** BEGIN Exercise input **

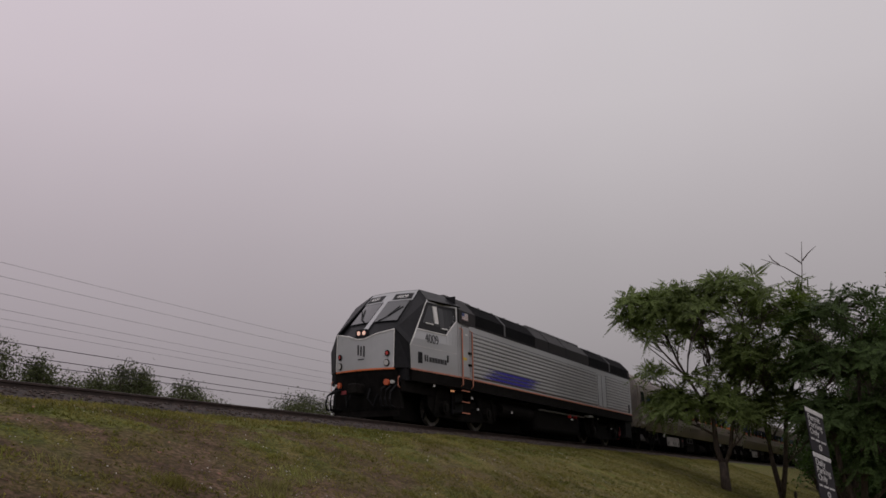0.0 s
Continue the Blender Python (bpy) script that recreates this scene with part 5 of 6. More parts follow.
        part("eave_line", boxes((Lf - 3.5, Lf - 0.6, -1.535, -1.50, 3.37, 3.40)), M_GROOVE, c)
        part("cab_window", poly_xz(bmesh.new(), rounded(Lf - 0.74, Lf - 0.15, 2.21, 2.84, 0.05), y - 0.024, y + 0.004), M_GLASS, c, "dark cab side window")
        part("window_trim", frame_xz(bmesh.new(), rounded(Lf - 0.79, Lf - 0.10, 2.16, 2.89, 0.06), rounded(Lf - 0.74, Lf - 0.15, 2.21, 2.84, 0.05), y - 0.03, y + 0.004), M_GREYL, c)
        fl = part("flag", boxes((Lf - 1.38, Lf - 0.87, y - 0.012, y - 0.001, 2.79, 3.03)), M_WHITE, c, "small flag")
        part("flag_field", boxes((Lf - 1.38, Lf - 1.18, y - 0.015, y - 0.0125, 2.90, 3.03)), M_BLUE, fl)
        for k in range(3):
            part("flag_stripe", boxes((Lf - 1.38, Lf - 0.87, y - 0.0145, y - 0.0122, 2.80 + 0.08 * k, 2.84 + 0.08 * k)), M_REDHOSE, fl)
        nf = part("number_frame", frame_xz(bmesh.new(), rounded(Lf - 2.72, Lf - 2.04, 2.92, 3.16, 0.05), rounded(Lf - 2.67, Lf - 2.09, 2.96, 3.12, 0.04), y - 0.02, y), M_ROOFM, c, "dark-framed number panel")
        for k in range(4):
            part("number_bar", boxes((Lf - 2.62 + 0.13 * k, Lf - 2.53 + 0.13 * k, y - 0.012, y - 0.001, 2.98, 3.10)), M_GREYL, nf)
        for k in range(8):
            part("emblem_bar", boxes((Lf - 2.0 + 0.13 * k, Lf - 1.91 + 0.13 * k, y - 0.012, y - 0.001, 2.22, 2.36)), M_ROOFM, c)
        part("end_vent", boxes((Lf - 5.7, Lf - 5.42, y - 0.02, y, 2.98, 3.26)), M_ROOFM, c)
    part("underframe", boxes((1.0, Lf - 1.0, -1.2, 1.2, 0.35, 0.9)), M_UNDER, c)
    for xt in (3.6, Lf - 3.6):
        build_truck(c, xt)
        for dx in (-1.295, 1.295):
            build_wheelset(c, xt + dx)
    return c


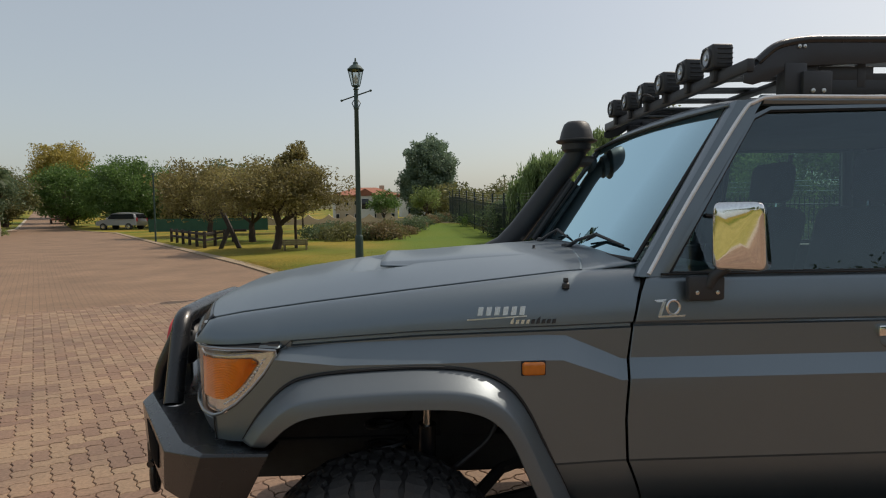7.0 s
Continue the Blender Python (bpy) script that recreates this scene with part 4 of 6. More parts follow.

** END Exercise input **

# Aim of the task
Exclude every picture and copy the remaining data exactly.

# Full response
0.0 s
Continue the Blender Python (bpy) script that recreates this scene with part 5 of 6. More parts follow.
        part("eave_line", boxes((Lf - 3.5, Lf - 0.6, -1.535, -1.50, 3.37, 3.40)), M_GROOVE, c)
        part("cab_window", poly_xz(bmesh.new(), rounded(Lf - 0.74, Lf - 0.15, 2.21, 2.84, 0.05), y - 0.024, y + 0.004), M_GLASS, c, "dark cab side window")
        part("window_trim", frame_xz(bmesh.new(), rounded(Lf - 0.79, Lf - 0.10, 2.16, 2.89, 0.06), rounded(Lf - 0.74, Lf - 0.15, 2.21, 2.84, 0.05), y - 0.03, y + 0.004), M_GREYL, c)
        fl = part("flag", boxes((Lf - 1.38, Lf - 0.87, y - 0.012, y - 0.001, 2.79, 3.03)), M_WHITE, c, "small flag")
        part("flag_field", boxes((Lf - 1.38, Lf - 1.18, y - 0.015, y - 0.0125, 2.90, 3.03)), M_BLUE, fl)
        for k in range(3):
            part("flag_stripe", boxes((Lf - 1.38, Lf - 0.87, y - 0.0145, y - 0.0122, 2.80 + 0.08 * k, 2.84 + 0.08 * k)), M_REDHOSE, fl)
        nf = part("number_frame", frame_xz(bmesh.new(), rounded(Lf - 2.72, Lf - 2.04, 2.92, 3.16, 0.05), rounded(Lf - 2.67, Lf - 2.09, 2.96, 3.12, 0.04), y - 0.02, y), M_ROOFM, c, "dark-framed number panel")
        for k in range(4):
            part("number_bar", boxes((Lf - 2.62 + 0.13 * k, Lf - 2.53 + 0.13 * k, y - 0.012, y - 0.001, 2.98, 3.10)), M_GREYL, nf)
        for k in range(8):
            part("emblem_bar", boxes((Lf - 2.0 + 0.13 * k, Lf - 1.91 + 0.13 * k, y - 0.012, y - 0.001, 2.22, 2.36)), M_ROOFM, c)
        part("end_vent", boxes((Lf - 5.7, Lf - 5.42, y - 0.02, y, 2.98, 3.26)), M_ROOFM, c)
    part("underframe", boxes((1.0, Lf - 1.0, -1.2, 1.2, 0.35, 0.9)), M_UNDER, c)
    for xt in (3.6, Lf - 3.6):
        build_truck(c, xt)
        for dx in (-1.295, 1.295):
            build_wheelset(c, xt + dx)
    return c


7.0 s
Continue the Blender Python (bpy) script that recreates this scene with part 4 of 6. More parts follow.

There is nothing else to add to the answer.